◆ **Set exercise**:
Provide an exact reproduction of every entry.

3D scene code data
• • •

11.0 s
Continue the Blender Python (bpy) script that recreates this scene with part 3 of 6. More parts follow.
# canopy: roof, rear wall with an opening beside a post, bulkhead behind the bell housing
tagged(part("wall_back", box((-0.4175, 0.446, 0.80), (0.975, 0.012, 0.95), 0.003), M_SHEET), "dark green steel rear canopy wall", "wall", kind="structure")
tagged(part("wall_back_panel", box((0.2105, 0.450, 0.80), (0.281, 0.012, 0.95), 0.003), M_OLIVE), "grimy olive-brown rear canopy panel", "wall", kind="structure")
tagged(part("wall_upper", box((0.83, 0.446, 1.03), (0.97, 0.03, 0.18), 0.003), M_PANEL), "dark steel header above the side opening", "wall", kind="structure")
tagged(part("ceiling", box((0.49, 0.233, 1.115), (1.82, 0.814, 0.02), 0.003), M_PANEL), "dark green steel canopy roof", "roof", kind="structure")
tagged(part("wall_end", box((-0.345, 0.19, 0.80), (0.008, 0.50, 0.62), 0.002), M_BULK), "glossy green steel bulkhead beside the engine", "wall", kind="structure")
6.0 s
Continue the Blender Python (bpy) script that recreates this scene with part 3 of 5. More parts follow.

• • •

◆ **Solved exercise**:
11.0 s
Continue the Blender Python (bpy) script that recreates this scene with part 3 of 6. More parts follow.
# canopy: roof, rear wall with an opening beside a post, bulkhead behind the bell housing
tagged(part("wall_back", box((-0.4175, 0.446, 0.80), (0.975, 0.012, 0.95), 0.003), M_SHEET), "dark green steel rear canopy wall", "wall", kind="structure")
tagged(part("wall_back_panel", box((0.2105, 0.450, 0.80), (0.281, 0.012, 0.95), 0.003), M_OLIVE), "grimy olive-brown rear canopy panel", "wall", kind="structure")
tagged(part("wall_upper", box((0.83, 0.446, 1.03), (0.97, 0.03, 0.18), 0.003), M_PANEL), "dark steel header above the side opening", "wall", kind="structure")
tagged(part("ceiling", box((0.49, 0.233, 1.115), (1.82, 0.814, 0.02), 0.003), M_PANEL), "dark green steel canopy roof", "roof", kind="structure")
tagged(part("wall_end", box((-0.345, 0.19, 0.80), (0.008, 0.50, 0.62), 0.002), M_BULK), "glossy green steel bulkhead beside the engine", "wall", kind="structure")
6.0 s
Continue the Blender Python (bpy) script that recreates this scene with part 3 of 5. More parts follow.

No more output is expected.